Axiome 110
Axiome 110. Conserver le pouvoir repose en partie sur un art subtil d’entretenir la discorde
• Notre pouvoir n’existe que du fait de la discorde de nos adversaires. L’art d’entretenir la discorde est un art aussi difficile que celui qui consiste à conserver le pouvoir. Et pour cause : il s’agit, en fait, d’un seul et même art dont la compréhension nous ouvre une voie d’accès au sens et à l’origine de la politique. Pourquoi y a-t-il de la politique ? Parce qu’il y a de la discorde, au moins potentielle, entre les hommes (voir Axiome 105 : L’indifférence est le sentiment de l’absence de passion commune). Le fait que les hommes ne jugent pas tous des choses de la même façon est l’origine vraie de la politique. Dès lors qu’il y a discorde, une fonction sociale se trouve créée : la fonction non pas d’apaiser cette discorde, mais de la réguler.
C’est pourquoi le proverbe selon lequel il faut « diviser pour régner » énonce une parfaite trivialité. C’est, en fait, parce que les hommes sont naturellement divisés qu’il y a nécessité de régner, nécessité d’arbitrer. « Voici ce qui caractérise, par excellence, l’espèce humaine : la nature a placé en elle le moyen de la discorde et voulu que sa propre raison en tire la concorde ou du moins ce qui en approche constamment, »[1] explique Kant dans son Anthropologie du point de vue pragmatique.

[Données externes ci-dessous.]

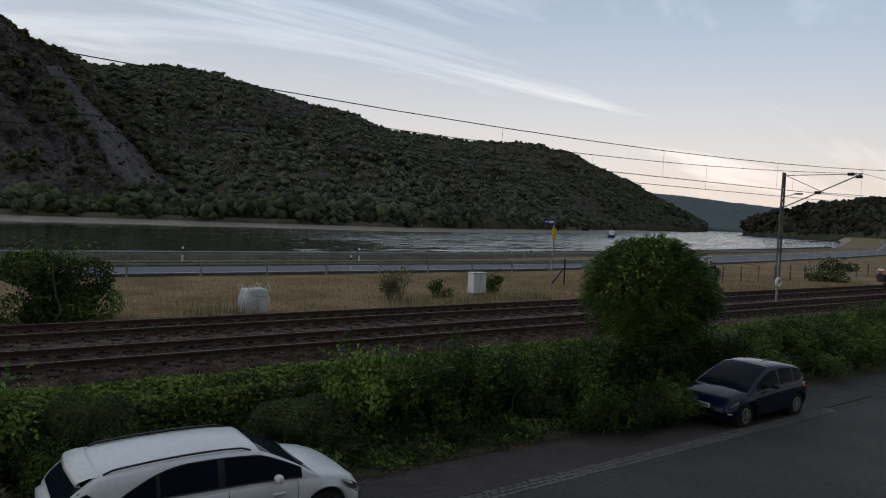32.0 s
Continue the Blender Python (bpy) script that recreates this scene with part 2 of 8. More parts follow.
EARTH = mat("earth", (0.085, 0.07, 0.05), 0.95, vary=0.3, scale=4, second=(0.05, 0.06, 0.03), bump=0.6, bump_scale=25, spec=0.08)
DRY = mat("dry_grass_ground", (0.27, 0.19, 0.105), 0.95, vary=0.25, scale=2.2, second=(0.16, 0.115, 0.05), bump=0.7, bump_scale=18, spec=0.08)
GRAVEL = mat("brown_path_gravel", (0.1, 0.07, 0.055), 0.95, vary=0.3, scale=5, second=(0.062, 0.042, 0.033), bump=0.6, bump_scale=25, spec=0.08)
BALLAST = mat("ballast_stone", (0.125, 0.086, 0.074), 0.95, vary=0.5, scale=9, second=(0.046, 0.031, 0.027), bump=0.9, bump_scale=30, random=0.4, spec=0.08)
RAIL = mat("rusty_rail", (0.11, 0.062, 0.045), 0.75, metal=0.3, vary=0.2, scale=8)
RAILTOP = mat("worn_rail_head", (0.10, 0.07, 0.058), 0.6, metal=0.4, vary=0.15, scale=8)
SLEEPER = mat("concrete_sleeper", (0.05, 0.038, 0.033), 0.9, vary=0.2, scale=6, bump=0.4, random=0.2, spec=0.08)
GALV = mat("galvanised_steel", (0.30, 0.33, 0.31), 0.55, metal=0.35, vary=0.16, scale=5, bump=0.1)
LATTICE = mat("grey_green_mast_paint", (0.10, 0.122, 0.105), 0.6, metal=0.15, vary=0.22, scale=5, second=(0.065, 0.068, 0.058), bump=0.15)
DARKSTEEL = mat("dark_steel", (0.035, 0.034, 0.034), 0.6, metal=0.4, vary=0.2, scale=6)
WEIGHT = mat("cast_weight", (0.13, 0.125, 0.122), 0.85, vary=0.2, scale=6, bump=0.3, random=0.15)
CONCRETE = mat("concrete", (0.30, 0.28, 0.255), 0.9, vary=0.18, scale=3, second=(0.21, 0.195, 0.175), bump=0.4, bump_scale=30)
RUBBER = mat("rubber", (0.022, 0.022, 0.023), 0.85, vary=0.15, scale=12)
WHITE = mat("white_paint", (0.72, 0.72, 0.71), 0.5, vary=0.05, scale=4)
BARK = mat("bark", (0.13, 0.11, 0.09), 0.95, vary=0.3, scale=14, bump=0.8, bump_scale=30, stretch=(1, 1, 0.25))
WOOD_DARK = mat("dark_board", (0.085, 0.062, 0.05), 0.9, vary=0.25, scale=8, bump=0.3, stretch=(0.2, 1, 1))
WOOD = mat("stake_wood", (0.30, 0.15, 0.075), 0.85, vary=0.25, scale=14, bump=0.4, stretch=(1, 1, 0.2))
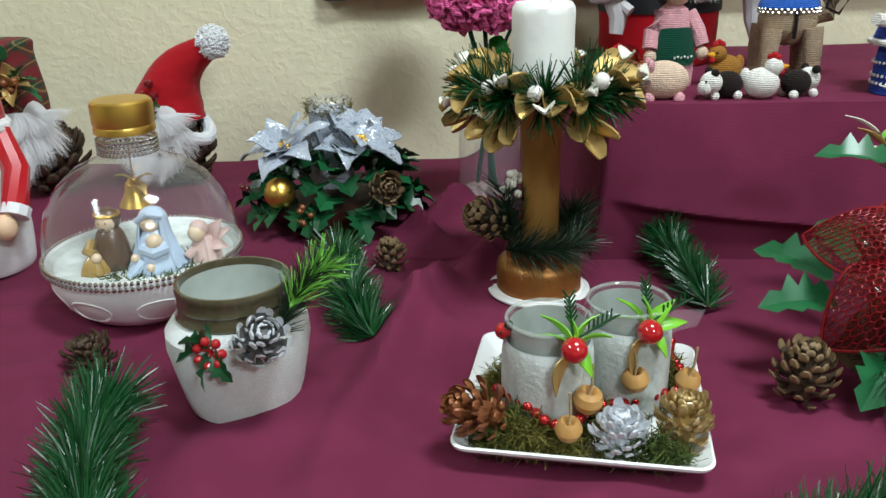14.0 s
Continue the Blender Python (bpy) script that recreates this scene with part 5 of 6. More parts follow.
def build_carnation():
    c = Vector((0.050, -0.215, 0.240))
    bm = bmesh.new()
    mats = [M["k_pink"], M["k_skin"], M["black"]]
    ball(bm, 0.047, T(*c, s=(1.08, 1.0, 0.64)), 22, 14)
    rng = random.Random(31)
    def ruffles(cc, rad, n, size, zmin):
        for i in range(n):
            el = math.asin(1 - 2 * (i + 0.5) / n)
            if math.sin(el) < zmin:
                continue
            q = Vector((math.cos(el) * math.cos(i * 2.39996), math.cos(el) * math.sin(i * 2.39996), math.sin(el)))
            p = cc + Vector((q.x * rad[0], q.y * rad[1], q.z * rad[2]))
            side = q.cross(rnd_dir(rng)).normalized()
            up = q.cross(side)
            ph = rng.uniform(0, 6)
            pts = [p + side * size * (k / 7 - 0.5) * 2 + up * size * 0.42 * math.sin(k * 1.9 + ph) + q * size * 0.25 * math.sin(k * 1.3 + ph) for k in range(8)]
            for off in (0.0, 0.0042):
                tube(bm, [v + q * (off - 0.001) + up * 0.0012 * math.sin(3 * k + ph) for k, v in enumerate(pts)], 0.0028, 6)
    ruffles(c, (0.0515, 0.049, 0.034), 180, 0.0115, -0.9)
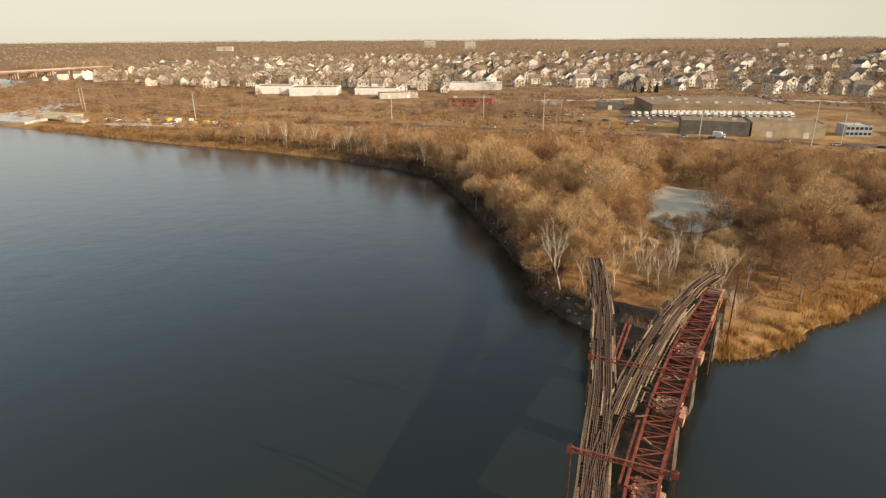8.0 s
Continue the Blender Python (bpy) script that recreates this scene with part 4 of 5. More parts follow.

L’axiome signale, en même temps, les limites de la pensée anarchiste. Cette dernière reconnaît à chaque entité d’un groupe la même légitimité à faire valoir ses conceptions. Il s’agit donc, en un sens, d’une pensée ultra-démocratique. Mais elle ne voit pas que cette idée, en elle-même, débouche sur le conflit et que l’apaisement du conflit ne peut être obtenu que par un arbitre. Donc, par un pouvoir. Enlevez le pouvoir, il revient de lui-même. Le proverbe « diviser pour régner » ne fait donc que conseiller, à celui qui craindrait de perdre le pouvoir, de faire usage du moyen le plus sûr pour le conserver qui consiste à réactiver ce qui est la justification même du pouvoir : les divisions entre les hommes.
Derrière le proverbe, nous trouvons une profonde et très simple vérité. Le proverbe n’est qu’une façon d’étiqueter cette vérité, de marquer son territoire, de signaler le fait qu’elle est identifiée, qu’elle est connue. Mais connaître cette vérité par le proverbe ne signifie pas en percevoir l’origine anthropologique profonde. Il y a, entre ces deux connaissances, la connaissance du proverbe et la connaissance des conditions anthropologiques qui en sont les racines, une différence du même type que celle que signale Spinoza entre la connaissance comme croyance vraie et la connaissance comme savoir vrai. La démarche axiomatique tente de remonter aux sources de ces connaissances qui sont contenues jusque dans les proverbes et dans toutes les strates de la culture populaire (comme les chansons populaires). En remontant à ces sources, nous éclairons la nature de ce qui avait été encapsulé dans le proverbe sans qu’on ait su alors très bien en quoi la connaissance contenue dans le proverbe pouvait être exacte. Par là, l’axiomatique des sentiments se présente comme un dévoilement épistémologique des connaissances généralement nommées « morales ».
[1] Emmanuel Kant, Anthropologie du point de vue pragmatique, 1898.